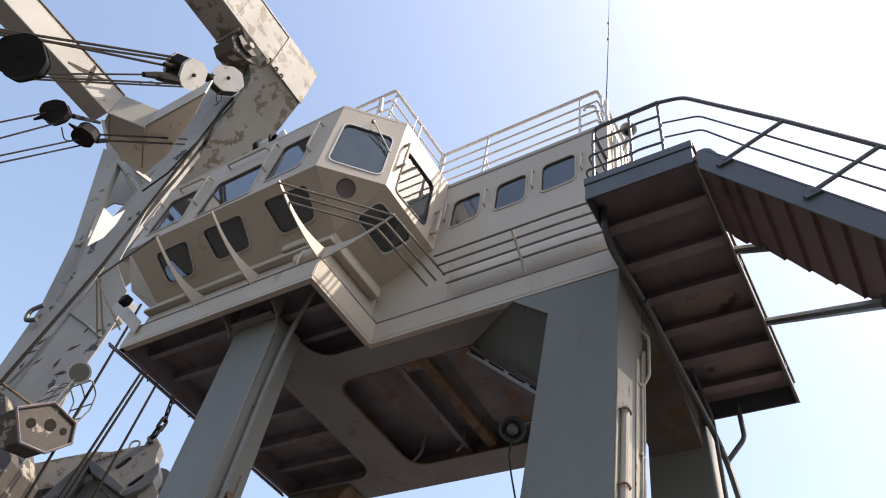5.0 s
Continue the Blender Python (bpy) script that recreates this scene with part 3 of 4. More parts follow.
for i, y in enumerate((0.1, 1.25)):
    part("pipe_collar", tube([(3.12, 2.28 - i * 1.9, -0.215 + i * 0.075), (3.12, 2.34 - i * 1.9, -0.232 + i * 0.09)], 0.048, 12), SLATE, landing)
    part("tie_bar", tube([(LX1 - 0.01, 1.45 if i else 0.38, 0.20), (5.04 if i else 4.40, -0.14 if i else -0.05, -1.41 if i else -0.38)], 0.044), SLATE, landing)

landing_rail = thing("landing_guard_rail", (3.5, LY0, H), "dark pipe guard rail on the stair landing", "railing")
part("bar", tube(bent([(3.12, LY0 + 0.4, 1.24), (3.12, LY0, 1.24), (3.84, LY0, 1.255)], 0.10), 0.024), SLATE, landing_rail)
for k, z in enumerate((1.00, 0.76, 0.52)):
    part("bar", tube(bent([(3.11 - 0.03 * k, LY0 + 0.4, z), (3.11 - 0.03 * k, LY0, z), (3.50, LY0, z), (3.60, LY0, z + 0.02), (3.82, LY0, z)], 0.05), 0.013), SLATE, landing_rail)
for x in (3.13, 3.52, 3.82):
    part("post", tube([(x, LY0 + 0.01, H - 0.02), (x, LY0 + 0.01, 1.235)], 0.017), SLATE, landing_rail)
for y in (LY0 + 0.4,):
    part("post", tube([(3.12, y, H - 0.03), (3.12, y, 1.235)], 0.017), SLATE, landing_rail)

# ---- steep stair ----
stair = thing("ship_stair", (4.2, -0.45, -7.3), "steep slate blue steel stair with brown undersides", "stairs")
S0, SD = Vector((4.185, 0, 0.138)), Vector((1.0, 0, -1.42))
SD.normalize()
SU = Vector((1.42, 0, 1.0)).normalized()
RAIL_OFF = SD * 0.06 + SU * 0.54   # from a stringer to the top rail
length = (Z0 + 0.10) / -SD.z


def along(s, up, y):
    p = S0 + SD * s + SU * up
    return Vector((p.x, y, p.z))


for y0, y1, deep in ((-0.872, -0.855, 0.203), (-0.005, 0.015, 0.125)):
    bm = bmesh.new()
    add_prism(bm, [along(-0.075, -0.045, y0), along(-0.045, 0.008, y0), along(0.01, 0.026, y0), along(0.09, 0.012, y0), along(0.14, 0, y0), along(length, 0, y0), along(length, -deep, y0), along(0.12, -deep, y0), along(-0.03, -0.10, y0)], (0, y1 - y0, 0))
    add_prism(bm, [along(0.0, 0.0, y0 - 0.004), along(length, 0.0, y0 - 0.004), along(length, -0.014, y0 - 0.004), along(0.0, -0.014, y0 - 0.004)], (0, 0.05, 0))
    part("stringer", bm, SLATE, stair, "slate blue plate stringer")
rise = 0.215
count = int((Z0 - 0.1) / rise)
for i in range(-1, count):
    s = 0.20 + i * rise / -SD.z
    p, q = along(s, -0.105, 0), along(s + rise / -SD.z, -0.105, 0)
    nose = Vector((p.x + 0.03, 0, p.z))
    heel = Vector((p.x - 0.02, 0, p.z))
    low = Vector((q.x - 0.02, 0, q.z))
    bm = bmesh.new()
    prof = [heel, nose, nose + Vector((0, 0, -0.035)), Vector((low.x + 0.012, 0, heel.z - 0.03)), low + Vector((0.012, 0, -0.02)), low + Vector((-0.028, 0, -0.032)), low + Vector((-0.028, 0, -0.016)), Vector((heel.x, 0, heel.z - 0.02))]
    add_prism(bm, [(v.x, -0.858, v.z) for v in prof], (0, 0.856, 0))
    part("tread", bm, STAIR_BROWN, stair, "brown folded plate tread")
part("top_plate", prism([(4.11, -0.85, 0.14), (4.14, -0.85, 0.16), (4.20, -0.85, -0.02), (4.26, -0.85, -0.20), (4.22, -0.85, -0.21), (4.13, -0.85, -0.06)], (0, 0.845, 0)), STAIR_BROWN, stair, "brown plate that closes the stair against the landing")
for side, y in ((0, LY0), (1, 0.03)):
    for k in range(10):
        s = 0.285 + 0.92 * k
        post_top = along(s, 0, y) + RAIL_OFF
        if side == 0:
            part("baluster", tube([along(s, -0.06, y - 0.02), post_top], 0.018), SLATE, stair)
            part("lug", prism([along(s - 0.07, -0.015, y - 0.03), along(s + 0.06, -0.015, y - 0.03), along(s + 0.02, -0.13, y - 0.03), along(s - 0.02, -0.13, y - 0.03)], (0, 0.024, 0)), SLATE, stair)
    if side == 0:
        top0 = along(0.285, 0, y) + RAIL_OFF
        lastp = along(0.285 + 0.92 * 9, 0, y) + RAIL_OFF
        part("bar", tube(bent([(3.84, y, 1.25), (4.07, y, 1.175), top0, lastp], 0.10), 0.020), SLATE, stair)
        for f, sx in ((0.63, 0), (0.315, 0)):
            a = along(0.285, 0, y) + RAIL_OFF * f
            b = along(0.285 + 0.92 * 9, 0, y) + RAIL_OFF * f
            part("bar", tube(bent([(3.84, y + 0.02, 0.88 if f > 0.5 else 0.62), (4.18, y, 0.73 if f > 0.5 else 0.49), a, b], 0.06), 0.009), SLATE, stair)

# ---- mast, antenna and lamps by the roof's end ----
antenna = thing("whip_antenna", (2.88, 0.3, ZR + 0.06), "thin dark whip antenna on a white mast", "antenna")
part("mast", tube([(2.86, 0.3, ZR + 0.06), (2.86, 0.3, 3.95)], 0.03), WHITE, antenna)
part("whip", tube([(2.86, 0.3, 3.9), (2.94, 0.3, 5.9), (3.0, 0.3, 7.68)], 0.011, 6, 0.004), RUBBER, antenna)
for z in (5.9, 6.5):
    part("joint", tube([(2.935 + (z - 5.9) * 0.03, 0.3, z), (2.937 + (z - 5.9) * 0.03, 0.3, z + 0.06)], 0.017, 6), RUBBER, antenna)
twig = thing("short_antenna", (0.33, -0.9, ZR + 0.06), "short thin rod antenna on the cabin roof", "antenna")
part("whip", tube([(0.33, -0.75, ZR + 0.05), (0.36, -0.75, 3.75)], 0.007, 6), PIPE, twig)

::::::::

Working from the data above, extract solely the lines from the one containing "Continue the Blender" through the one containing "0.044), SLATE, landing)", exactly as they appear, both included.

The answer ->
Continue the Blender Python (bpy) script that recreates this scene with part 3 of 4. More parts follow.
for i, y in enumerate((0.1, 1.25)):
    part("pipe_collar", tube([(3.12, 2.28 - i * 1.9, -0.215 + i * 0.075), (3.12, 2.34 - i * 1.9, -0.232 + i * 0.09)], 0.048, 12), SLATE, landing)
    part("tie_bar", tube([(LX1 - 0.01, 1.45 if i else 0.38, 0.20), (5.04 if i else 4.40, -0.14 if i else -0.05, -1.41 if i else -0.38)], 0.044), SLATE, landing)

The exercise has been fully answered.